На второй день офицеры из отряда “Кобальт-3” приступили к передаче своей зоны ответственности прибывшей команде “Кобальт-4”. Меня ребята предупредили, что афганцы — люди темные и до сумасшествия влюблены в деньги. За деньги они могли сделать все, даже жену тебе отдать.
Разместились мы в глинобитной вилле, в саду, где находился дом губернатора Герата. По внешнему периметру располагались четыре поста Царандоя, вооруженные автоматами ППШ, и наши выставляли пятый. У каждого офицера было прикрытие. Один числился советником по сельскому хозяйству, другой — советником молодежной организации. Я значился советником спецотдела ХАД (КГБ Афганистана). Цель была одна — максимальный сбор агентурной информации, чтобы наши войска могли работать на опережение.
Ситуация в Герате уже в феврале 1983 года была очень непростой. В городе активизировались бандформирования ИПА (исламская партия), лидер которой — войсковой капитан Туран Исмаил — держал под своими знаменами до 15 тысяч штыков. Также в городе работали ИОА (Исламское общество) и ДИР (Движение исламской революции), боевые группы которых насчитывали по 300 штыков.

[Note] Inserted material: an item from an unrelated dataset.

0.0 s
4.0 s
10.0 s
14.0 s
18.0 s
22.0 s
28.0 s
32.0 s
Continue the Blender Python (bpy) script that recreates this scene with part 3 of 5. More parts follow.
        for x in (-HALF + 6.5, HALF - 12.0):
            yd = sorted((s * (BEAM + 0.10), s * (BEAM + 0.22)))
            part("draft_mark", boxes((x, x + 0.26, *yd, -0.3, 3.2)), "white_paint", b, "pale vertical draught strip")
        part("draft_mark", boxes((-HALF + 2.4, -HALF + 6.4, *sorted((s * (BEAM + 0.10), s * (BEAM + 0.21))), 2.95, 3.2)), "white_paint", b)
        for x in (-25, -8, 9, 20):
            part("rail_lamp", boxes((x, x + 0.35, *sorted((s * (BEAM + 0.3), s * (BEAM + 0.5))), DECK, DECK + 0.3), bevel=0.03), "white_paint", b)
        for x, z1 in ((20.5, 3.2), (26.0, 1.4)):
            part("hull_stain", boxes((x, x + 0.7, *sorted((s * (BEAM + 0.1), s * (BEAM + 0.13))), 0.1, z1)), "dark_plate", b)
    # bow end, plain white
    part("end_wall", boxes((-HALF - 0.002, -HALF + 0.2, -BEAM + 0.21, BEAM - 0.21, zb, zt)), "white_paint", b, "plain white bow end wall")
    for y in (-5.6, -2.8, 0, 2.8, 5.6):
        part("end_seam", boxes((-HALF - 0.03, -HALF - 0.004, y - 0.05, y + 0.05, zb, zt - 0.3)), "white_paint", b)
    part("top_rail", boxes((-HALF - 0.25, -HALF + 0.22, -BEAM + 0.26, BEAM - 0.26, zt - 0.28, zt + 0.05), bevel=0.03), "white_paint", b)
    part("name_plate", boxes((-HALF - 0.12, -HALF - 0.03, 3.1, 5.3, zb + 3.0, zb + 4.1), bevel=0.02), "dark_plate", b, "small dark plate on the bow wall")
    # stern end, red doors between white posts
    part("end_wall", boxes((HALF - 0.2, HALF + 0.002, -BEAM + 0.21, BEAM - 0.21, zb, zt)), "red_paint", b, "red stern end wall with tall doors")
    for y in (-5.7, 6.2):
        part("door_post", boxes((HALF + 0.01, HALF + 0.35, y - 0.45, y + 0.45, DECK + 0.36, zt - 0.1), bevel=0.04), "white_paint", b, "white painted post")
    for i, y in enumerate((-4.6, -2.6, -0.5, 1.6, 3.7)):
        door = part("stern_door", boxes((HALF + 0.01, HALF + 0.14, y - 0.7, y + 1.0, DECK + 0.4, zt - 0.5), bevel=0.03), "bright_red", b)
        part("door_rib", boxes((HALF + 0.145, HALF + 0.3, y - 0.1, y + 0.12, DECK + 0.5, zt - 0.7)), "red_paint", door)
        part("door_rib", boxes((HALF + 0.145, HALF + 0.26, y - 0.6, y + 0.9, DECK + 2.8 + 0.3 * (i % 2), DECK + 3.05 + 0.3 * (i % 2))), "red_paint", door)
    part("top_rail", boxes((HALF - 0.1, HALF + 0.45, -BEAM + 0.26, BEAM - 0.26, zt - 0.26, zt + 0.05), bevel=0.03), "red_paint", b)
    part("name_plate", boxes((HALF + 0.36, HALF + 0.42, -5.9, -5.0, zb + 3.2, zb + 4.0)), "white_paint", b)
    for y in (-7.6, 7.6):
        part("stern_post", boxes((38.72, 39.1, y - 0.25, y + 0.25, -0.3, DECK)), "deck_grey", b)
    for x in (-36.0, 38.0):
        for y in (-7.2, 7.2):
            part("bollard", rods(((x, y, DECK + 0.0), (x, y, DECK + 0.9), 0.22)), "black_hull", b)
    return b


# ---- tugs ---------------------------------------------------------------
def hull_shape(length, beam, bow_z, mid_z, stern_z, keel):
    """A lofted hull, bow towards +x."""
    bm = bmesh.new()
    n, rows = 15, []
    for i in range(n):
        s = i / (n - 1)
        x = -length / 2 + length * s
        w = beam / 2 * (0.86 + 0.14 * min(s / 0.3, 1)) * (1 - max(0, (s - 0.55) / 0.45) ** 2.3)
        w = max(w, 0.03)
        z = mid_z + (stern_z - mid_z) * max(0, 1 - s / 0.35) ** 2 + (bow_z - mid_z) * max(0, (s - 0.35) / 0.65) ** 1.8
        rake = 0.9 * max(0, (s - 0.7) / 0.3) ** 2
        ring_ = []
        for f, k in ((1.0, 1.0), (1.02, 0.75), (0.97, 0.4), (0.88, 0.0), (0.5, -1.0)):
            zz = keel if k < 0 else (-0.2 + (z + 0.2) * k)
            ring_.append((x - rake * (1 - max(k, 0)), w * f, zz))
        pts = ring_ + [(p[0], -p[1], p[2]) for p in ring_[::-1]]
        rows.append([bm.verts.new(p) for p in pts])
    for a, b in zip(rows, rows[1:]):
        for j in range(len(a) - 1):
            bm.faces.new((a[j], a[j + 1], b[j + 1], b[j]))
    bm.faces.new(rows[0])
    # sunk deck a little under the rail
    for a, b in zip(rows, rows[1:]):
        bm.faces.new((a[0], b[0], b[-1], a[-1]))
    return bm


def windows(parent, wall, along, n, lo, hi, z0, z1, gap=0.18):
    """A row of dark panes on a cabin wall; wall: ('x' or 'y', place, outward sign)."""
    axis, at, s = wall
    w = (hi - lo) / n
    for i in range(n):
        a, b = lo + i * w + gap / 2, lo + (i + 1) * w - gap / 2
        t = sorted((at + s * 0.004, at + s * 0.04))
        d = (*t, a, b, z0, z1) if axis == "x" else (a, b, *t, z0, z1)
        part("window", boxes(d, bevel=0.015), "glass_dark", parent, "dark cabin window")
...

Получив агентурную информацию, я направлял ее старшему советнику ХАДа, который, в свою очередь, ставил в известность старшего военного советника. “Хадовцы” заключали среди душманских банд соглашение о нейтралитете, и таких бомбить было уже нельзя. Из Кабула всегда шла четкая директива: если штаб бандитов находится ближе ста метров от жилых кварталов, авиаудар запрещается в принципе. Хотя нередко эти принципы не выдерживались.